Introduction: Z-Wave Controller Setup on PcDuino
Z-Wave is a wireless communications protocol designed for home automation, specifically to remotely control applications in residential and light commercial environments. The technology uses a low-power RF radio embedded or retrofitted into electronics devices and systems, such as lighting, home access control, entertainment systems and household appliances.

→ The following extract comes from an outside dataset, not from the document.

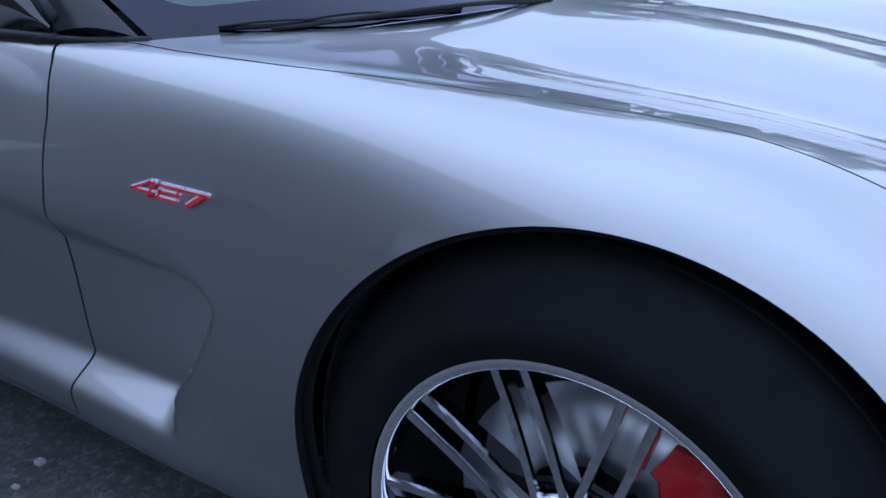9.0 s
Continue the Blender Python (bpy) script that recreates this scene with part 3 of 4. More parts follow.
# crossed wires in front of each grille
face_zone = (G[..., 1] < -.55) & (G[..., 2] > .24) & (G[..., 2] < .37) & (G[..., 0] > .22) & (G[..., 0] < .70)
fx, fy, fz = (G[..., k][face_zone] for k in range(3))
face_terms = lambda x, z: np.stack([x ** a * z ** b for a in range(4) for b in range(3)], -1)
face_fit, *_ = np.linalg.lstsq(face_terms(fx, fz), fy, rcond=None)
for s, _ in SIDES:
    wires = bmesh.new()
    for lean in (-1, 1):
        for k in range(64):
            zz = np.linspace(.288, .350, 25)
            xx = .235 + .0075 * k + lean * (zz - .30) * .9
            inside = outline(GRILLE, xx, zz) < -.002
            if inside.sum() > 2:
                xx, zz = xx[inside][::3], zz[inside][::3]
                if len(xx) < 2:
                    continue
                v, f = tube(np.stack([s * xx, face_terms(xx, zz) @ face_fit + .017, zz], 1), .0012, 4)
                vs = [wires.verts.new(q) for q in v]
                for q in f:
                    wires.faces.new([vs[i] for i in q])
    part("grille_mesh", wires, WIRE, car, "grey crossed-wire grille mesh")

# dark inner shell that shows in the joints
keep = ~np.isin(body.name, ("arch", "cabin"))
t_in = body.t[keep]
used, inv = np.unique(t_in, return_inverse=True)
n_in = body.n[used] / np.maximum(np.linalg.norm(body.n[used], axis=1), 1e-9)[:, None]
v_in = body.v[used] - n_in * 0.03
t_in = inv.reshape(-1, 3)
raw("inner_shell", np.r_[v_in, v_in * np.array([-1.0, 1, 1])], np.r_[t_in, t_in[:, ::-1] + len(v_in)], SHADOW, car)
part("floor_pan", blocks(((-.68, -.50, .15), (.68, 3.2, .19))), SHADOW, car)

# lit bulb of each turn signal
for s, _ in SIDES:
    panel_object("bulb_lens", "bulb_hole", car, AMBER, "lit amber bulb behind the lens", side=s, depth=0.015, sink=0.004)

# wheel housings
for cy, cz, r in ((-.085, .335, FRONT_R + .004), (2.632, .335, REAR_R + .004)):
    for s, _ in SIDES:
        a = np.linspace(radians(-24), radians(204), 40)
        g = np.stack([np.stack([np.full(40, x * s), cy + r * np.cos(a), cz + r * np.sin(a)], 1) for x in (.52, .848 if cy < 1 else .875)])
        v, f = sheet(g, 0.004, (0, 0, -1))
        inner = [(s * .52, cy + r * math.cos(q), cz + r * math.sin(q)) for q in a]
        k = len(v)
        v = np.r_[v, np.array(inner)]
        f = list(f) + [tuple(range(k, k + 40))]
        raw("wheel_housing", v, f, SHADOW, car, smooth=False)

# ---- greenhouse ----
WS_BASE = [(0, .393, .7865), (.2, .4005, .7855), (.4, .451, .780), (.58, .564, .768), (.70, .684, .7615)]
WS_MID = [(0, .90, .982), (.2, .9055, .982), (.4, .943, .980), (.56, 1.021, .966), (.645, 1.09, .945)]
WS_TOP = [(0, 1.40, 1.145), (.2, 1.41, 1.143), (.37, 1.44, 1.134), (.50, 1.48, 1.113), (.562, 1.508, 1.092)]
ws = skin([mirrored(WS_BASE), mirrored(WS_MID), mirrored(WS_TOP)], 60, 40)
UPW = (0, 0, 1)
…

We follow the steps in post to install z-wave controller on pcDuino. Here we show how to do z-wave on pcDuino.
Step 1: Parts List
1 x pcDuino v2
1 x Aeon DSA02203-ZWUS Labs Z-Wave Z-Stick Series 2 USB Dongle
1 x Jasco 45609 Z-Wave Wireless Lighting Control On/Off Switch
Step 2: Install Z-wave Switch
First, we need to make sure we shutdown power to the branch. The Z-wave switch needs main power (110V) to power it up. As shown below, we connect the hot of line in (Black wire) and neutral (White wire) to the lower end (where the LED is located). We also need to connect the hot wire of load (Black wire) to the upper end. We also hook up the ground.
To see if we get it correct to connect the line in, we can then turn on the breaker. If the connection is correct, we will see the blue LED on.

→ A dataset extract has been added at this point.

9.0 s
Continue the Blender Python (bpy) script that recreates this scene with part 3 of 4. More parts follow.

Step 3: Pair the Z-stick With Switch
The Z-stick has built-in battery. We come close to the z-wave switch and press button on the Z-stick once, the LED on z-stick will slowly blink. Then, we press the z-wave switch once, the LED on z-stick will blink much faster, which means the pairing is successful. We press the button on z-stick again to finish the pairing.
Step 4: Install and Test Software on PcDuino
1. Install build-essentials, make, subversion applications (maybe others).
$sudo apt-get install build-essential make subversion libudev-dev
2. Plug in z-stick
3. Install open-zwave:
$svn checkout http://open-zwave.googlecode.com/svn/trunk/ open-zwave
This step will take some time.
4. Build the open-zwave example to test if everything is Okay.
(change Makefile if your device is not at /dev/ttyUSB0)
While this is running – hit the button on the switch and we will see some output from test, and it will create a config file – zwcf_yourhome.xml, where yourhome is replaced by a hex string.
5. Install openzwave-control-panel.
$svn checkout http://openzwave-control-panel.googlecode.com/svn/trunk/ openzwave-control-panel
6. Install libmicrohttpd.
$tar -xzvf libmicrohttpd-0.9.20.tar.gz
$sudo make install
7.Went to back to openzwave-controller
Edit file ‘Makefile”, and make sure OPENZWAVE and LIBMICRoHTTPD are as below:
OPENZWAVE := ../open-zwave
LIBMICROHTTPD := /usr/local/lib/libmicrohttpd.a
We also need to uncomment the three lines for linux:
# for Linux uncomment out next three lines
LIBZWAVE := $(wildcard $(OPENZWAVE)/cpp/lib/linux/*.a)
LIBUSB := -ludev
LIBS := $(LIBZWAVE) $(GNUTLS) $(LIBMICROHTTPD) -pthread $(LIBUSB)
Then we compile by:
8. Time to test (the number after p is port number):
$./ozwcp -p 55555
Before we run ozwcp, we need to copy the directory ‘config’ from open-zwave to openzwave-control-pannel.
9. On a PC, launch browser, and point to http://pcduino_ip_address:55555
We input ‘/dev/ttyUSB0′ under device name, and hit button ‘Initialize’, then we will see our z-wave switch shown up under tab devices, we can then turn on and off the switch!